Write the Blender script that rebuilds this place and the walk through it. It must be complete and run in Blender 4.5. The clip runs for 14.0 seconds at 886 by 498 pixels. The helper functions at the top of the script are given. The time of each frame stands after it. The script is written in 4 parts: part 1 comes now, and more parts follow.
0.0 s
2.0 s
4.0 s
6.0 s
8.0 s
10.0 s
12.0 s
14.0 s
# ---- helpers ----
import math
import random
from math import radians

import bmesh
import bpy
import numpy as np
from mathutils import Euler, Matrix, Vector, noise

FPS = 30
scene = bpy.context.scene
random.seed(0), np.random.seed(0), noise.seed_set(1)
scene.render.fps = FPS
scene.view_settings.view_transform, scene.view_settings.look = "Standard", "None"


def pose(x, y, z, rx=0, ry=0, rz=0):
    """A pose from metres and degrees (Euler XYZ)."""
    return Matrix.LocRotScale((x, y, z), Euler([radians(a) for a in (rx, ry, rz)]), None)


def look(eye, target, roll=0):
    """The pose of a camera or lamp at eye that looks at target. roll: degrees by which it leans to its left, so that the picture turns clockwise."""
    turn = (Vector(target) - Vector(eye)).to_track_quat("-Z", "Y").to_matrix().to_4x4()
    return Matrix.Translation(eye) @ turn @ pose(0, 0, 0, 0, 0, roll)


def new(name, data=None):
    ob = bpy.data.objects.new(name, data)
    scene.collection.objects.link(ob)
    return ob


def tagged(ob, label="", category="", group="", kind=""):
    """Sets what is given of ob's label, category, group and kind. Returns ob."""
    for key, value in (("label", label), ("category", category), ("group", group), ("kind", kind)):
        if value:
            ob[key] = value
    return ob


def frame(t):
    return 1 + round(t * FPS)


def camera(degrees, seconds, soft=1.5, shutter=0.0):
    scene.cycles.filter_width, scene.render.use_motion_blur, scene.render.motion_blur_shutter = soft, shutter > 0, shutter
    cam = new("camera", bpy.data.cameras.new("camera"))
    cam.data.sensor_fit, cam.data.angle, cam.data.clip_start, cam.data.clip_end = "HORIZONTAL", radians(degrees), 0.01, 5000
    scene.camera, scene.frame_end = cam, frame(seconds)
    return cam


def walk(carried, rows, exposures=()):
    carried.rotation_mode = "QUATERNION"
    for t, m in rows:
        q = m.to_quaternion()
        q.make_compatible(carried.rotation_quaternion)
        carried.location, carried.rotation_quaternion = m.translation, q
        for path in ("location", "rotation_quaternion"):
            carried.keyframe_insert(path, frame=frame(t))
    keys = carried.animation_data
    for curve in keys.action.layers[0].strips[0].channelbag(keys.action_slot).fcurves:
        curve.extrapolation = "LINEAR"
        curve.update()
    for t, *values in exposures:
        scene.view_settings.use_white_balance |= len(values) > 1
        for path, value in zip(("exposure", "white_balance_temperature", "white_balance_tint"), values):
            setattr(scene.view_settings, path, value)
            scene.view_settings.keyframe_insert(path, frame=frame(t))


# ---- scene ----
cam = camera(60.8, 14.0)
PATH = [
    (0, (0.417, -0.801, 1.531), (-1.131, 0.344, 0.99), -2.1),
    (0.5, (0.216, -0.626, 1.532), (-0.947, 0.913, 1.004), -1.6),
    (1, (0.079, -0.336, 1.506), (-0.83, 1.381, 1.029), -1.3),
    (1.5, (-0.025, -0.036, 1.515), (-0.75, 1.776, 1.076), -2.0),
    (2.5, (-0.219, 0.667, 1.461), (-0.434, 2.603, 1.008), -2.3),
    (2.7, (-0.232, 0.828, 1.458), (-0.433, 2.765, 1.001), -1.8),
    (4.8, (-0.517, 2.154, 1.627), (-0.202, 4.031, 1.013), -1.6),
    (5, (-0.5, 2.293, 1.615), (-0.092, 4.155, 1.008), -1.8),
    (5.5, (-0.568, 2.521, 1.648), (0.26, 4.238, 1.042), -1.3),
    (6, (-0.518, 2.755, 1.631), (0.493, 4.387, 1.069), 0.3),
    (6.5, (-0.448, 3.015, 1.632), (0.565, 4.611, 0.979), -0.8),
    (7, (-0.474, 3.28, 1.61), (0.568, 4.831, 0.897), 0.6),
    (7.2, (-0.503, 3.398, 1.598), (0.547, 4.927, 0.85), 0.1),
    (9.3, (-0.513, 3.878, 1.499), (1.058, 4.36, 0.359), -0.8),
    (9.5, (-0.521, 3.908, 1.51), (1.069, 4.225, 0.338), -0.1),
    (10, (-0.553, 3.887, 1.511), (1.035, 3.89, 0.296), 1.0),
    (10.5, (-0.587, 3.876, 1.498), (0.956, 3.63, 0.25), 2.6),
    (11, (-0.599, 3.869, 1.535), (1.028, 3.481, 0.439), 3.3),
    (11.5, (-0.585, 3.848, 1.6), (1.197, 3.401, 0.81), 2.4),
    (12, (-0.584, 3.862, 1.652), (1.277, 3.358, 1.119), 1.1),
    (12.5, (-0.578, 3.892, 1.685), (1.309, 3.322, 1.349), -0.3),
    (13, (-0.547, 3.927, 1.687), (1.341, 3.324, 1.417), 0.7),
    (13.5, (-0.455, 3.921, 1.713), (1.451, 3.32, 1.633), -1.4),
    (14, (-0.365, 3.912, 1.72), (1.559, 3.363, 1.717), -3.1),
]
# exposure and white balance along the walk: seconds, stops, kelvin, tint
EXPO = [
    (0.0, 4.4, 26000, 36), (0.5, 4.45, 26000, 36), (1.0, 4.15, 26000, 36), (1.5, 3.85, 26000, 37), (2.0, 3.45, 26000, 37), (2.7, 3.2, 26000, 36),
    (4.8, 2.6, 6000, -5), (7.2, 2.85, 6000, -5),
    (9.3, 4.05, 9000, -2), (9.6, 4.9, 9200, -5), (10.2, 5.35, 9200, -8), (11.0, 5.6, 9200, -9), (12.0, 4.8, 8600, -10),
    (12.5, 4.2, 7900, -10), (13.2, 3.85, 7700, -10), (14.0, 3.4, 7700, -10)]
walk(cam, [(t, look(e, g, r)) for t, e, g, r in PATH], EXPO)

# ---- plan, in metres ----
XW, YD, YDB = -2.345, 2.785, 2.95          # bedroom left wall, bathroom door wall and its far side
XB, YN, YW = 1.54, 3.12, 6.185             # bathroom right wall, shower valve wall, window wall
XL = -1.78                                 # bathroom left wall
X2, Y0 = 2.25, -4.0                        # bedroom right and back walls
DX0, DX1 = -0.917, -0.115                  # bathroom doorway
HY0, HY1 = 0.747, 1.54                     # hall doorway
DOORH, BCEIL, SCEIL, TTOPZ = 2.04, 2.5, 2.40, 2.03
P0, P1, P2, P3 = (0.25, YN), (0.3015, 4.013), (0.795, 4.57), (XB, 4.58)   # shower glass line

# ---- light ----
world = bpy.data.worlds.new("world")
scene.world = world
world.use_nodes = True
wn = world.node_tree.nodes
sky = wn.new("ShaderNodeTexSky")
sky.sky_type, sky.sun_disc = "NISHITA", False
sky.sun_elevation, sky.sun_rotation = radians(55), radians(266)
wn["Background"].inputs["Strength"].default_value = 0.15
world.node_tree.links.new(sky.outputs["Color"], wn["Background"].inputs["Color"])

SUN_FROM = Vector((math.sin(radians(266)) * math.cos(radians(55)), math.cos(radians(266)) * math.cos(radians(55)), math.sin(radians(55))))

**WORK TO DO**
All of the data must be returned exactly.

**FINISHED ANSWER**
Write the Blender script that rebuilds this place and the walk through it. It must be complete and run in Blender 4.5. The clip runs for 14.0 seconds at 886 by 498 pixels. The helper functions at the top of the script are given. The time of each frame stands after it. The script is written in 4 parts: part 1 comes now, and more parts follow.
0.0 s
2.0 s
4.0 s
6.0 s
8.0 s
10.0 s
12.0 s
14.0 s
# ---- helpers ----
import math
import random
from math import radians

import bmesh
import bpy
import numpy as np
from mathutils import Euler, Matrix, Vector, noise

FPS = 30
scene = bpy.context.scene
random.seed(0), np.random.seed(0), noise.seed_set(1)
scene.render.fps = FPS
scene.view_settings.view_transform, scene.view_settings.look = "Standard", "None"


def pose(x, y, z, rx=0, ry=0, rz=0):
    """A pose from metres and degrees (Euler XYZ)."""
    return Matrix.LocRotScale((x, y, z), Euler([radians(a) for a in (rx, ry, rz)]), None)


def look(eye, target, roll=0):
    """The pose of a camera or lamp at eye that looks at target. roll: degrees by which it leans to its left, so that the picture turns clockwise."""
    turn = (Vector(target) - Vector(eye)).to_track_quat("-Z", "Y").to_matrix().to_4x4()
    return Matrix.Translation(eye) @ turn @ pose(0, 0, 0, 0, 0, roll)


def new(name, data=None):
    ob = bpy.data.objects.new(name, data)
    scene.collection.objects.link(ob)
    return ob


def tagged(ob, label="", category="", group="", kind=""):
    """Sets what is given of ob's label, category, group and kind. Returns ob."""
    for key, value in (("label", label), ("category", category), ("group", group), ("kind", kind)):
        if value:
            ob[key] = value
    return ob


def frame(t):
    return 1 + round(t * FPS)


def camera(degrees, seconds, soft=1.5, shutter=0.0):
    scene.cycles.filter_width, scene.render.use_motion_blur, scene.render.motion_blur_shutter = soft, shutter > 0, shutter
    cam = new("camera", bpy.data.cameras.new("camera"))
    cam.data.sensor_fit, cam.data.angle, cam.data.clip_start, cam.data.clip_end = "HORIZONTAL", radians(degrees), 0.01, 5000
    scene.camera, scene.frame_end = cam, frame(seconds)
    return cam


def walk(carried, rows, exposures=()):
    carried.rotation_mode = "QUATERNION"
    for t, m in rows:
        q = m.to_quaternion()
        q.make_compatible(carried.rotation_quaternion)
        carried.location, carried.rotation_quaternion = m.translation, q
        for path in ("location", "rotation_quaternion"):
            carried.keyframe_insert(path, frame=frame(t))
    keys = carried.animation_data
    for curve in keys.action.layers[0].strips[0].channelbag(keys.action_slot).fcurves:
        curve.extrapolation = "LINEAR"
        curve.update()
    for t, *values in exposures:
        scene.view_settings.use_white_balance |= len(values) > 1
        for path, value in zip(("exposure", "white_balance_temperature", "white_balance_tint"), values):
            setattr(scene.view_settings, path, value)
            scene.view_settings.keyframe_insert(path, frame=frame(t))


# ---- scene ----
cam = camera(60.8, 14.0)
PATH = [
    (0, (0.417, -0.801, 1.531), (-1.131, 0.344, 0.99), -2.1),
    (0.5, (0.216, -0.626, 1.532), (-0.947, 0.913, 1.004), -1.6),
    (1, (0.079, -0.336, 1.506), (-0.83, 1.381, 1.029), -1.3),
    (1.5, (-0.025, -0.036, 1.515), (-0.75, 1.776, 1.076), -2.0),
    (2.5, (-0.219, 0.667, 1.461), (-0.434, 2.603, 1.008), -2.3),
    (2.7, (-0.232, 0.828, 1.458), (-0.433, 2.765, 1.001), -1.8),
    (4.8, (-0.517, 2.154, 1.627), (-0.202, 4.031, 1.013), -1.6),
    (5, (-0.5, 2.293, 1.615), (-0.092, 4.155, 1.008), -1.8),
    (5.5, (-0.568, 2.521, 1.648), (0.26, 4.238, 1.042), -1.3),
    (6, (-0.518, 2.755, 1.631), (0.493, 4.387, 1.069), 0.3),
    (6.5, (-0.448, 3.015, 1.632), (0.565, 4.611, 0.979), -0.8),
    (7, (-0.474, 3.28, 1.61), (0.568, 4.831, 0.897), 0.6),
    (7.2, (-0.503, 3.398, 1.598), (0.547, 4.927, 0.85), 0.1),
    (9.3, (-0.513, 3.878, 1.499), (1.058, 4.36, 0.359), -0.8),
    (9.5, (-0.521, 3.908, 1.51), (1.069, 4.225, 0.338), -0.1),
    (10, (-0.553, 3.887, 1.511), (1.035, 3.89, 0.296), 1.0),
    (10.5, (-0.587, 3.876, 1.498), (0.956, 3.63, 0.25), 2.6),
    (11, (-0.599, 3.869, 1.535), (1.028, 3.481, 0.439), 3.3),
    (11.5, (-0.585, 3.848, 1.6), (1.197, 3.401, 0.81), 2.4),
    (12, (-0.584, 3.862, 1.652), (1.277, 3.358, 1.119), 1.1),
    (12.5, (-0.578, 3.892, 1.685), (1.309, 3.322, 1.349), -0.3),
    (13, (-0.547, 3.927, 1.687), (1.341, 3.324, 1.417), 0.7),
    (13.5, (-0.455, 3.921, 1.713), (1.451, 3.32, 1.633), -1.4),
    (14, (-0.365, 3.912, 1.72), (1.559, 3.363, 1.717), -3.1),
]
# exposure and white balance along the walk: seconds, stops, kelvin, tint
EXPO = [
    (0.0, 4.4, 26000, 36), (0.5, 4.45, 26000, 36), (1.0, 4.15, 26000, 36), (1.5, 3.85, 26000, 37), (2.0, 3.45, 26000, 37), (2.7, 3.2, 26000, 36),
    (4.8, 2.6, 6000, -5), (7.2, 2.85, 6000, -5),
    (9.3, 4.05, 9000, -2), (9.6, 4.9, 9200, -5), (10.2, 5.35, 9200, -8), (11.0, 5.6, 9200, -9), (12.0, 4.8, 8600, -10),
    (12.5, 4.2, 7900, -10), (13.2, 3.85, 7700, -10), (14.0, 3.4, 7700, -10)]
walk(cam, [(t, look(e, g, r)) for t, e, g, r in PATH], EXPO)

# ---- plan, in metres ----
XW, YD, YDB = -2.345, 2.785, 2.95          # bedroom left wall, bathroom door wall and its far side
XB, YN, YW = 1.54, 3.12, 6.185             # bathroom right wall, shower valve wall, window wall
XL = -1.78                                 # bathroom left wall
X2, Y0 = 2.25, -4.0                        # bedroom right and back walls
DX0, DX1 = -0.917, -0.115                  # bathroom doorway
HY0, HY1 = 0.747, 1.54                     # hall doorway
DOORH, BCEIL, SCEIL, TTOPZ = 2.04, 2.5, 2.40, 2.03
P0, P1, P2, P3 = (0.25, YN), (0.3015, 4.013), (0.795, 4.57), (XB, 4.58)   # shower glass line

# ---- light ----
world = bpy.data.worlds.new("world")
scene.world = world
world.use_nodes = True
wn = world.node_tree.nodes
sky = wn.new("ShaderNodeTexSky")
sky.sky_type, sky.sun_disc = "NISHITA", False
sky.sun_elevation, sky.sun_rotation = radians(55), radians(266)
wn["Background"].inputs["Strength"].default_value = 0.15
world.node_tree.links.new(sky.outputs["Color"], wn["Background"].inputs["Color"])

SUN_FROM = Vector((math.sin(radians(266)) * math.cos(radians(55)), math.cos(radians(266)) * math.cos(radians(55)), math.sin(radians(55))))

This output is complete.